What I take her to mean (with a bright array of provisos, of course!) is that the craft of writing, from the perspective of the person doing it, is one of tangling with things felt to be beyond the writer, which the writer is trying to do right by in words. Later it will seem that these were "my" thoughts all along, but at the moment of writing, they aspire to something more and different, something beyond and separate from me. But where Abram illuminates the way speech participates in the always local and always more-than-human world of change and relationship and breath and feeling, Stengers is thinking about writing, and ideas. She references Whitehead's famous claim that western philosophy is just "footnotes to Plato" and gives it a little spin: something in Plato's ideas (not to mention Plato's Ideas) invites footnotes. As we philosophize, as we write, ideas animate us. 

Writing, Stengers proposes, is really also a kind of animism - a recognition that we are enmeshed in relationship with other than human agencies. Properly understanding it might help us 

recovering the capacity to honor experience, any experience we care for, as "not ours" but rather as "animating" us, making us witness to what is not us. 

But she shares Abram's worry about the way the written word estranges us from the world by making the abstracted seem the really real. Can writing be recovered as an animistic practice? Perhaps if we focus on it as craft, as magic - terms she recovers in this essay. Or, since she is a philosopher for science after all, as akin to what she calls the "adventures of science." Unlike "Science," which is thought to be the only and ultimate arbiter of what's real, inevitably disenchanting the world (but doing so only because we think that's what it does), Stengers celebrates a little-s science as local as Abram's orality.

An experimental achievement may be characterized as the creation of a situation enabling what the scientists question to put their questions at risk, to make the difference between relevant questions and unilaterally imposed ones. [¶] What experimental scientists call objectivity thus depends on a very particular creative art, and a very selective one, because it means that what is addressed must be successfully enrolled as a “partner” in a very unusual and entangled relation.

Scientific experiments yield knowledge when they allow the things beyond our ken to animate our interactions with them, but the knowledge lives only when understood as localized in particular experimental situations (milieux). Knowledge grows as these situations proliferate rhizomatically, engaging creatively with other partners in other locations. It stops growing when this is forgotten, becoming instead a barrier to the reality of our constant partnering with the other than human. That's why we need to retrieve words like magic, especially in the now largely metaphorical sense in which we speak oof "magical" events, landscapes, etc.

Protected by the metaphor, we may then express the experience of an agency that does not belong to us even if it includes us, but an “us” as it is lured into feeling.

The metaphor may be enough to recover a sense of an un-disenchanted world. Stengers imagines neopagan goddess worshipers bemused by the blinders the deadening categories of a "Science" which thinks it has vanquished animism forces on us:

If we said to them, "But your Goddess is only a fiction," they would doubtless smile and ask us whether we are Mong those who believe that fiction is powerless.
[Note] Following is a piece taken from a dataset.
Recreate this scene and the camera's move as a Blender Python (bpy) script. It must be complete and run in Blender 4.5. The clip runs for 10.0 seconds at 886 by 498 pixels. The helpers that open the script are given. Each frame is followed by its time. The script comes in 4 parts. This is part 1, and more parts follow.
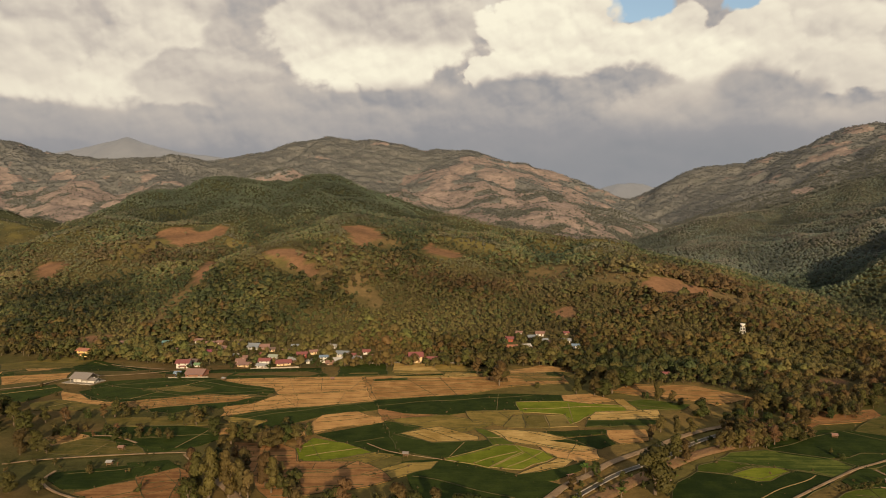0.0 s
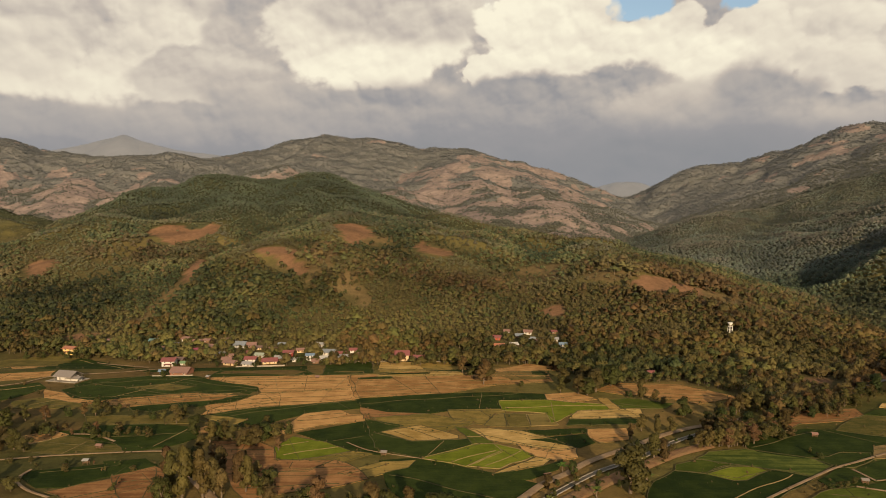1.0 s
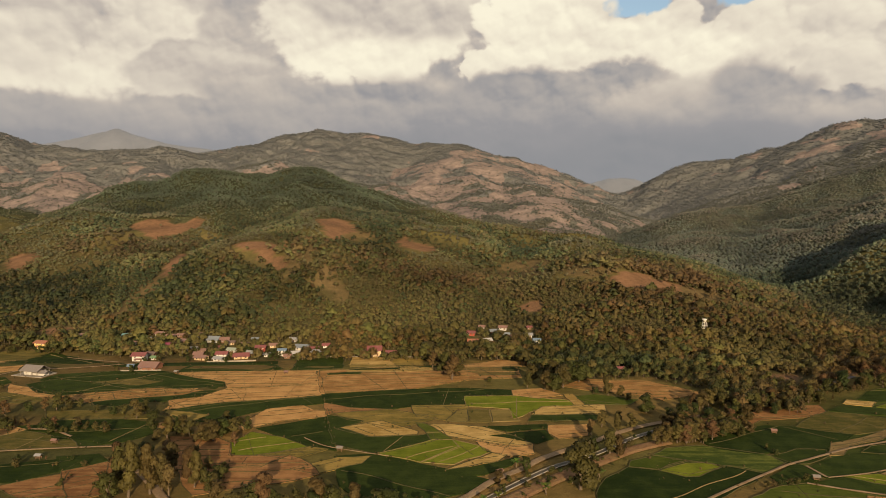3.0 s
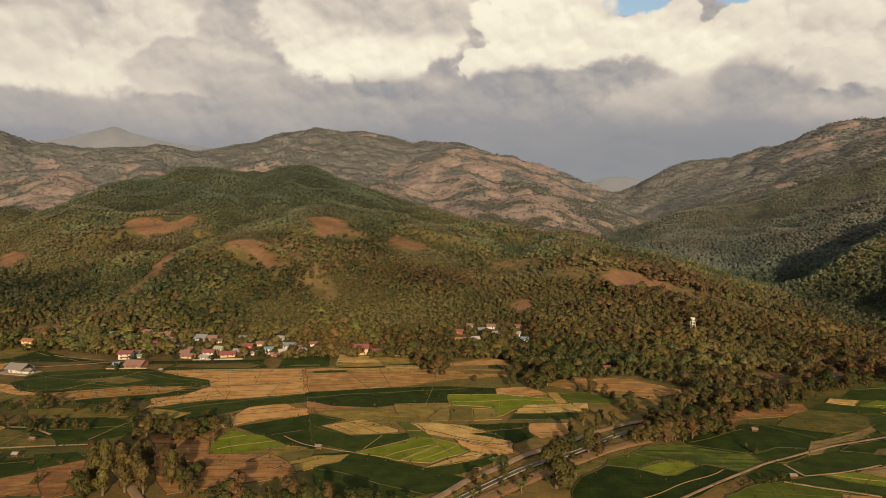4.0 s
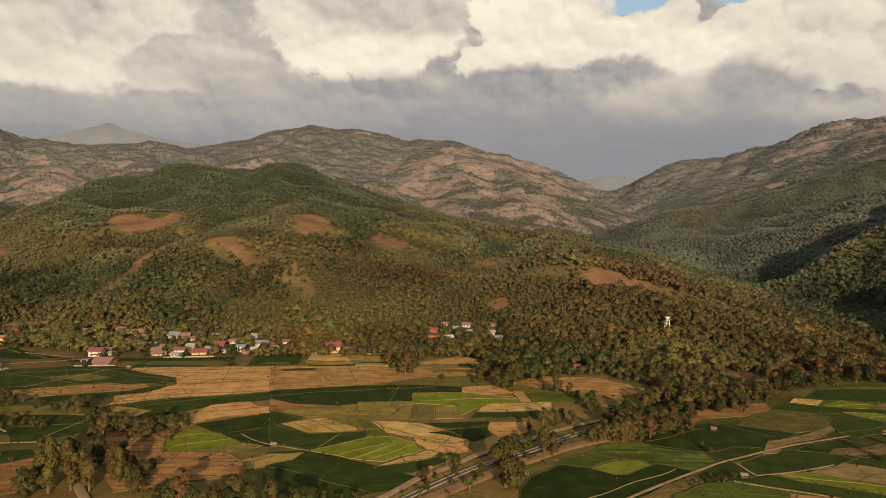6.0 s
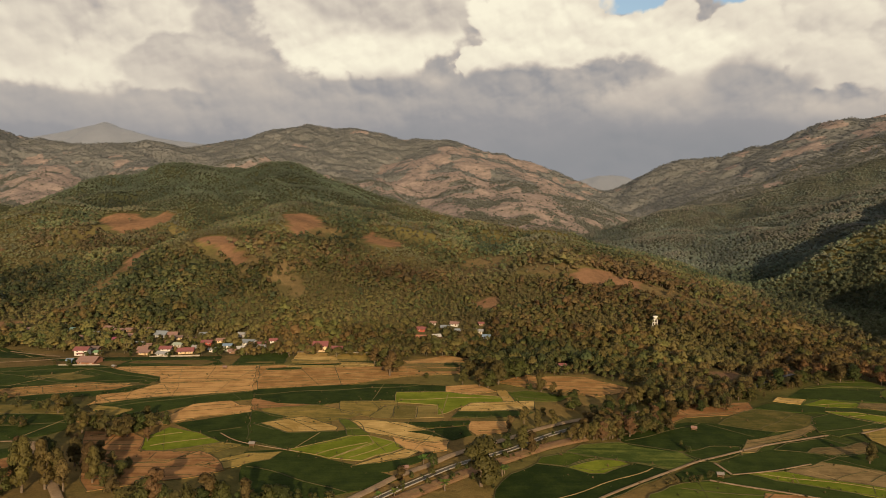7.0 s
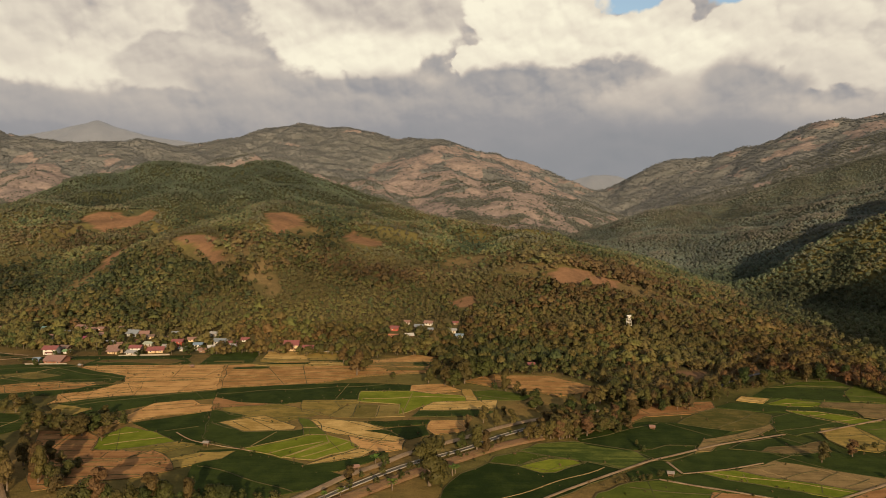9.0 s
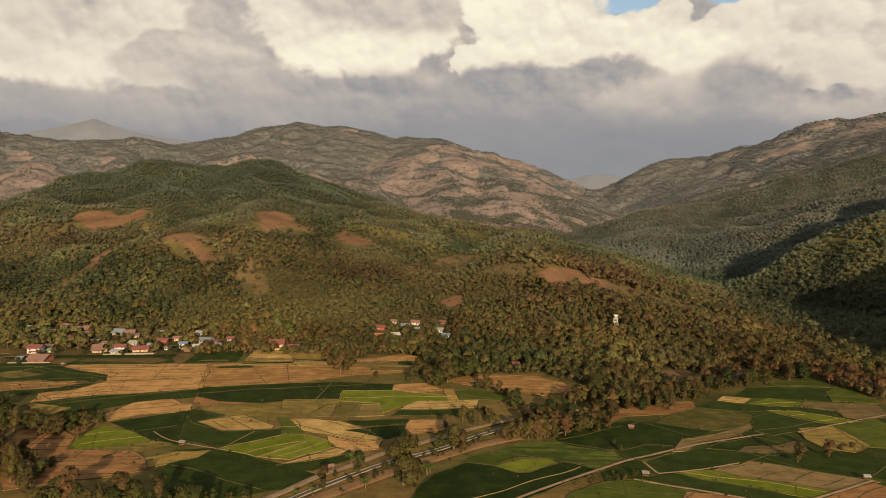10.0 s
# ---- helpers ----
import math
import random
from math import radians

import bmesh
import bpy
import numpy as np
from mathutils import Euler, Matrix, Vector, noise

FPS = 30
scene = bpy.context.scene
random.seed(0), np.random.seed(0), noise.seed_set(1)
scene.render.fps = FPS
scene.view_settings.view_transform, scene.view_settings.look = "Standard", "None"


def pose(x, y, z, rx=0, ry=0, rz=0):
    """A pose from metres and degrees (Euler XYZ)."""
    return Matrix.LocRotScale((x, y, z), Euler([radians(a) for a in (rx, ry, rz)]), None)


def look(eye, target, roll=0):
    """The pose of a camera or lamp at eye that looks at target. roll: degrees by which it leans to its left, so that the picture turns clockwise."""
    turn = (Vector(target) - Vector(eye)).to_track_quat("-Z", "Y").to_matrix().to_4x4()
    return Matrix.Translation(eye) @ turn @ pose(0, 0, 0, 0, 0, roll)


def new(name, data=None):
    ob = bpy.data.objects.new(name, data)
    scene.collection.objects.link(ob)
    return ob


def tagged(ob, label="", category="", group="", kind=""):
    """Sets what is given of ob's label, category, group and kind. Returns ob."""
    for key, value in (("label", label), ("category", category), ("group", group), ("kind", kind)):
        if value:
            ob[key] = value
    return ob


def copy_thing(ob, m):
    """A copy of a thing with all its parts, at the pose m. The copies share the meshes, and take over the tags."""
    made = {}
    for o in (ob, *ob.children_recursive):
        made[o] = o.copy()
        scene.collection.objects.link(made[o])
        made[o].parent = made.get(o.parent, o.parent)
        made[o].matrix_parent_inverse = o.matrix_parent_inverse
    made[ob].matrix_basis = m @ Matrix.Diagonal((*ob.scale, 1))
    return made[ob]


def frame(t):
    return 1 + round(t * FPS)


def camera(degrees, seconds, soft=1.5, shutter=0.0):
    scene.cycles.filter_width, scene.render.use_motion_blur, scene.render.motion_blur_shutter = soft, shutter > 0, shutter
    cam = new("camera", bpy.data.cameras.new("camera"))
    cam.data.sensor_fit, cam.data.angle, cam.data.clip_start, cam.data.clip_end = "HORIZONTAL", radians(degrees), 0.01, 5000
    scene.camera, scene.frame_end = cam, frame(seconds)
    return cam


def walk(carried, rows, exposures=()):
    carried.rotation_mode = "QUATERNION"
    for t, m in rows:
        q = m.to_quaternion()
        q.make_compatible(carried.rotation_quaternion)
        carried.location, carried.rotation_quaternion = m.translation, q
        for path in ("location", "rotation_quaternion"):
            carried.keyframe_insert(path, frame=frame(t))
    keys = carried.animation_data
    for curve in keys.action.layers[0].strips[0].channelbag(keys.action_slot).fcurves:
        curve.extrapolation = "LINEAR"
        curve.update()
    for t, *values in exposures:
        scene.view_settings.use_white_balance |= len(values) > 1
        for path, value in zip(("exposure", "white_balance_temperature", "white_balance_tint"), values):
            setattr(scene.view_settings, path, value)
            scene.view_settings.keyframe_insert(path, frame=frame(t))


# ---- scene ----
cam = camera(68.0, 10.0, soft=0.95)
PATH = [
    (0, (3.325, -0.423, 104.732), (3.255, 1.574, 104.646), -0.2),
    (0.5, (7.689, 0.173, 104.708), (7.623, 2.17, 104.62), -0.1),
    (1, (12.035, 0.753, 104.666), (11.97, 2.749, 104.575), -0.1),
    (1.5, (16.357, 1.317, 104.589), (16.295, 3.314, 104.493), 0.0),
    (2, (20.646, 1.837, 104.518), (20.584, 3.833, 104.417), 0.1),
    (2.5, (24.979, 2.34, 104.474), (24.923, 4.336, 104.371), 0.1),
    (4, (38.011, 3.602, 104.261), (37.961, 5.598, 104.152), 0.2),
    (4.5, (42.385, 3.956, 104.237), (42.337, 5.952, 104.126), 0.3),
    (5, (46.848, 4.28, 104.222), (46.802, 6.277, 104.111), 0.3),
    (5.5, (51.295, 4.57, 104.2), (51.252, 6.566, 104.088), 0.4),
    (7, (64.645, 5.361, 104.1), (64.608, 7.357, 103.984), 0.5),
    (7.5, (69.052, 5.573, 104.079), (69.018, 7.569, 103.963), 0.5),
    (8, (73.509, 5.783, 104.056), (73.48, 7.78, 103.939), 0.5),
    (8.5, (77.965, 6.043, 104.046), (77.938, 8.04, 103.928), 0.6),
    (9, (82.429, 6.314, 104.023), (82.405, 8.31, 103.905), 0.6),
    (9.5, (86.884, 6.603, 104.006), (86.863, 8.599, 103.886), 0.6),
    (10, (91.475, 6.926, 104.027), (91.457, 8.922, 103.907), 0.7),
]
walk(cam, [(t, look(eye, target, roll)) for t, eye, target, roll in PATH])


# ---- sky and sun ----
EXPOSURE = 0.6
scene.view_settings.exposure = EXPOSURE
SUN_UP, SUN_SIDE = 15.5, 11.0      # degrees above the horizon, and to the right of straight behind the first view


def wire(tree, out, into):
    tree.links.new(out, into)


def calc(tree, kind, a, b=None, c=None, clamp=False):
    n = tree.nodes.new("ShaderNodeMath")
    n.operation, n.use_clamp = kind, clamp
    for k, v in enumerate((a, b, c)):
        if v is None:
            continue
        if isinstance(v, (int, float)):
            n.inputs[k].default_value = v
        else:
            tree.links.new(v, n.inputs[k])
    return n.outputs[0]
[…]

Though I am simply enraptured by how Stengers uses "believe" here, the words she writes down aren't on the whole words I am comfortable handling. Where I'm talking relationships and persons (terms from animism as some others define it), she uses the language of rhizomatic assemblages from Deleuze and Guattari, ensembles of constantly reconstituting relations where even the idea of individual agency dissolves, not to mention persons. For her the animistic experience of writing is ultimately one where the assemblage writes. She's a "partner" in the writing just like the ideas and everything else.

my existence is my very participation in assemblages, because I am not the same person when I write as I am when I wonder about the efficacy of the text after it is written down. 

This is a philosophical animism I can't quite follow - or should I say that no assemblage yet has me following it? But I've enjoyed trying to write about it, that is, letting it animate me. I'm not sure I could manage this for a less obviously "localized" craft of writing than this blog, but maybe that proves her point. Here I don't have to be the same person, or carry out the same intention, from day to day. I largely punt on the question of "the efficacy of the text after it is written down," and this allows me to craft it in the first place.

But enough about me. This intricate and illuminating argument from Stengers helps me appreciate what she will later mean by the "intrusion of Gaia," too. For Gaia represents an Earth no longer willing to partner with us, a frustrated animism:

Gaia is the name of an unprecedented or forgotten form of transcendence: a transcendence deprived of the noble qualities that would allow it to be invoked as an arbiter, guarantor, or resource; a ticklish assemblage of forces that are indifferent to our reasons and our projects.